Las máquinas rodean la vida no solo de los ingenieros. Sirven a ejecutivos, autoridades, cocineros, amas de casa, abuelos pensionados, militares o delincuentes fuera y dentro de la cárcel. No tienen preferencia y parece que no tuvieran ojos ni conciencia para estar al servicio del bien o el mal, del experto, del bisoño o del tramposo.

Sin embargo, hay máquinas que sudan cuando las someten a largas jornadas y paran su trabajo para que les aseen sus axilas y les lubriquen sus tabiques con aceite. Algunas las hay que gimen y lloran cuando están cansadas. Chirrean y suenan como pajaritos heridos para que les alivien tanto roce que las hace poner rojas. Como lo hace el motor del carro cuando se recalienta y echa humo y hierve de rabia, o se sulfura la batería por falta de cuidado. El remedio es, entonces, muy sencillo. Darle mucha agüita e irse a tomar un mazato mientras se repone de su ahogo y del esfuerzo.

Las máquinas son como gatas mimosas que esperan que las tengan sobre tapetes, las guarden en su caja, les quiten los almizcles que se les pegan y les soben el lomo cuando se arquean.
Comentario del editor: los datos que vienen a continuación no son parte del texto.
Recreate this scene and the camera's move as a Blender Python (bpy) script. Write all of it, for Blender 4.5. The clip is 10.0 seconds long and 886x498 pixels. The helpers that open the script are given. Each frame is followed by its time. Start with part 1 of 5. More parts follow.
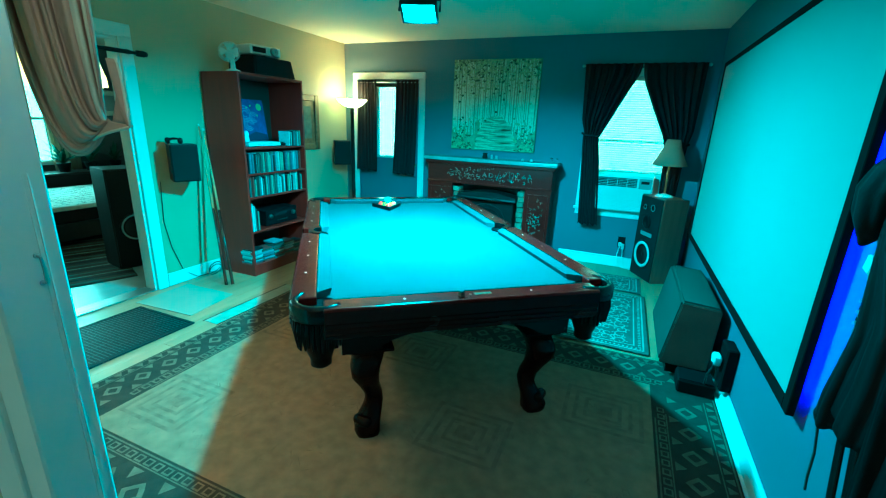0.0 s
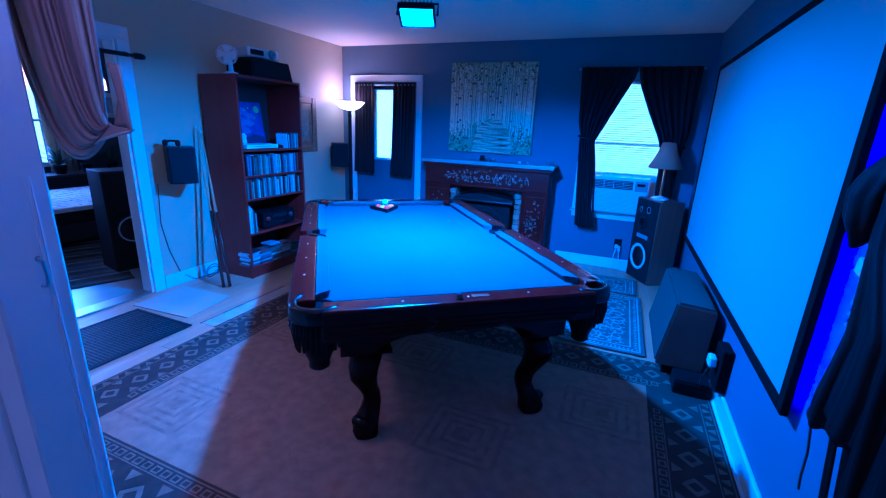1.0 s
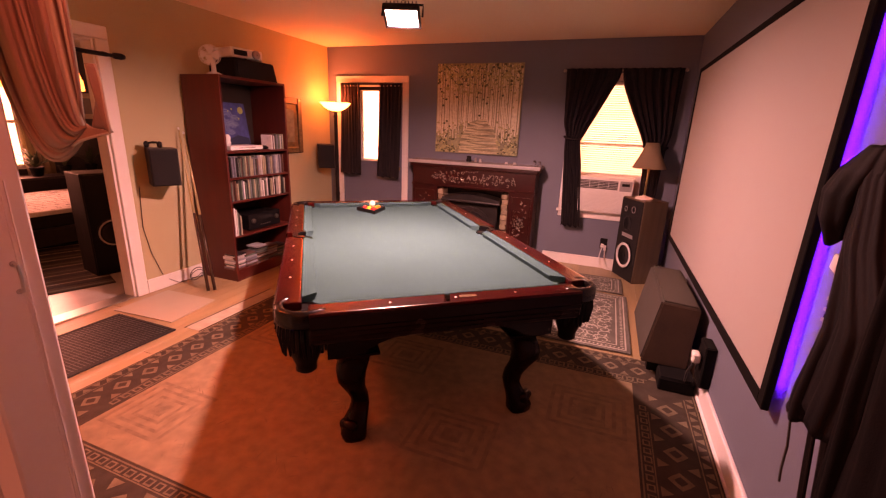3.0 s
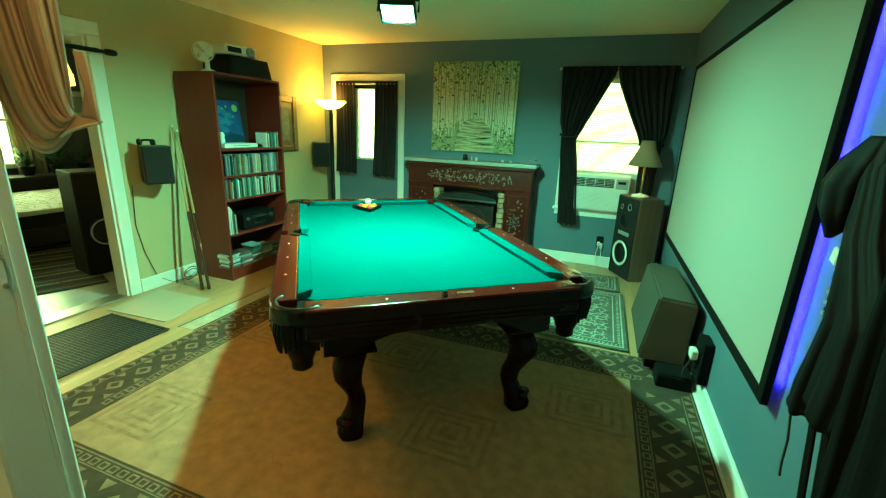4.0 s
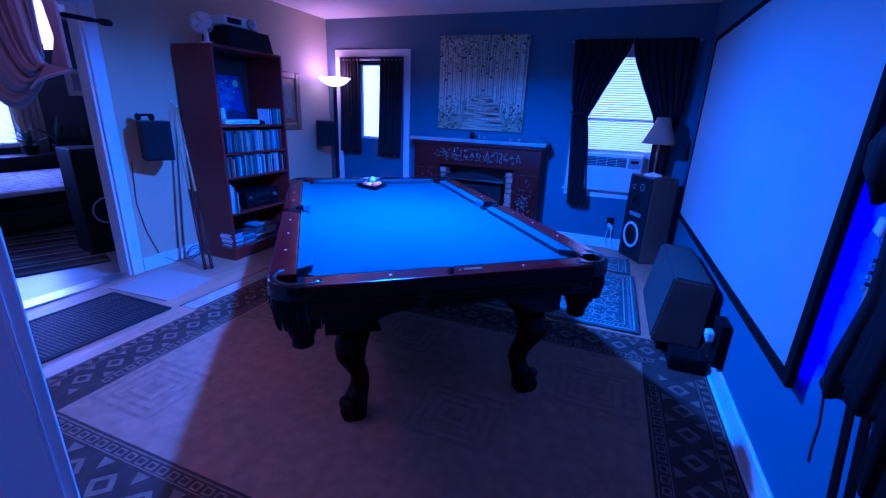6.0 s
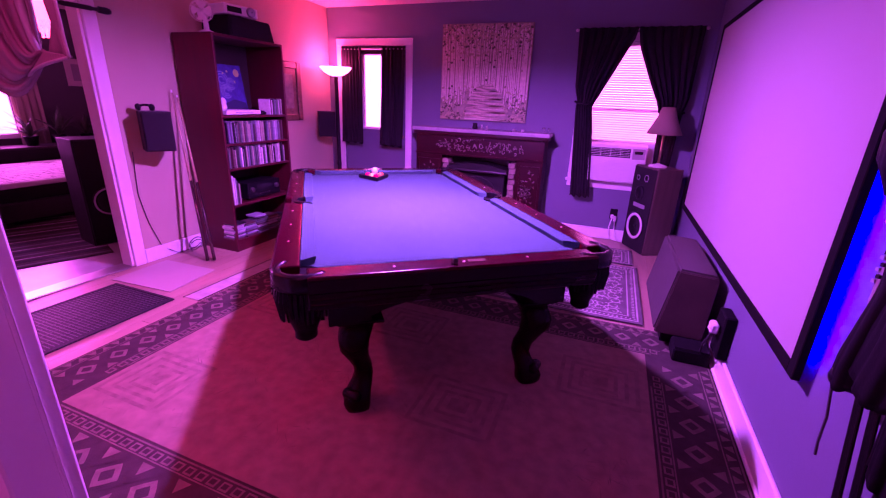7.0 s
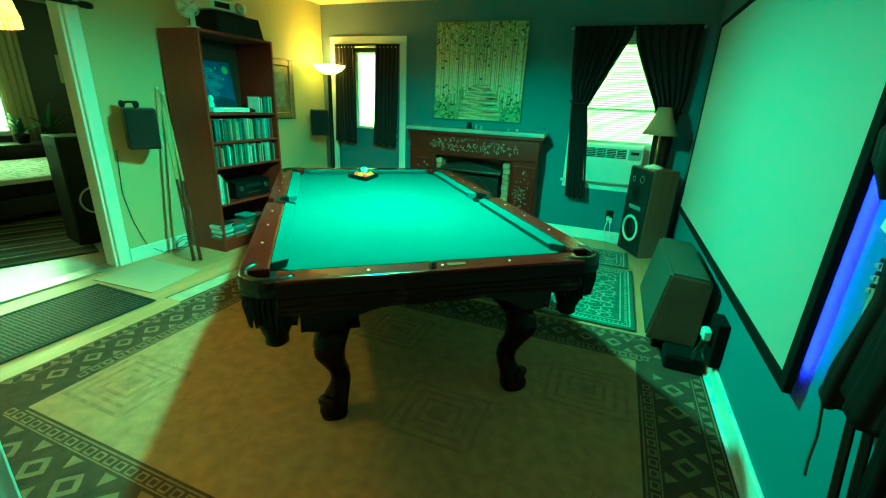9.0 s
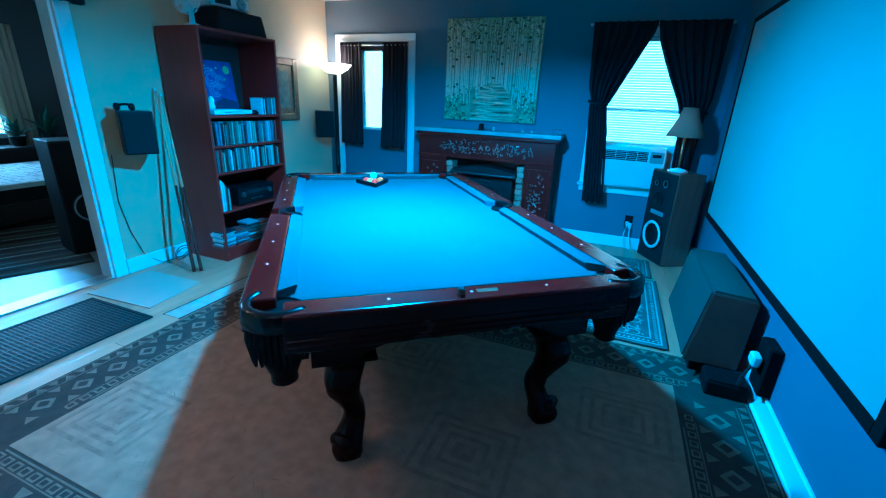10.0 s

No puede alguien suponer que soportan el maltrato y mucho menos funcionarán como aquellos televisores que volvían a andar cuando se les trataba a golpes. Las máquinas siempre serán tiernas y nos lanzarán aquella mirada que nos invitó a comprarlas cuando las vimos por primera vez en la vitrina.

El primer homo sapiens de la historia se agarraría con asombro la cabeza con ambas manos al ver hoy tanta máquina al lado de aquella piedra redonda que echó a rodar la tecnología por el mundo. Jamás imaginó que llegarían Bell, Faraday, Marconi, el pincel de Picasso ni el cincel de Fidias o de Rodin, el genio de Sergey Brin o la magia de Bill Gates. Se asustarían de ver hologramas y robots diminutos que caminan con solo tocar o mirar una pantalla.

El Hombre y la Máquina, qué nombre tan bien puesto a la revista que muestra el ingenio que se esconde tras la ingeniería en la Universidad Autónoma de Occidente de Cali.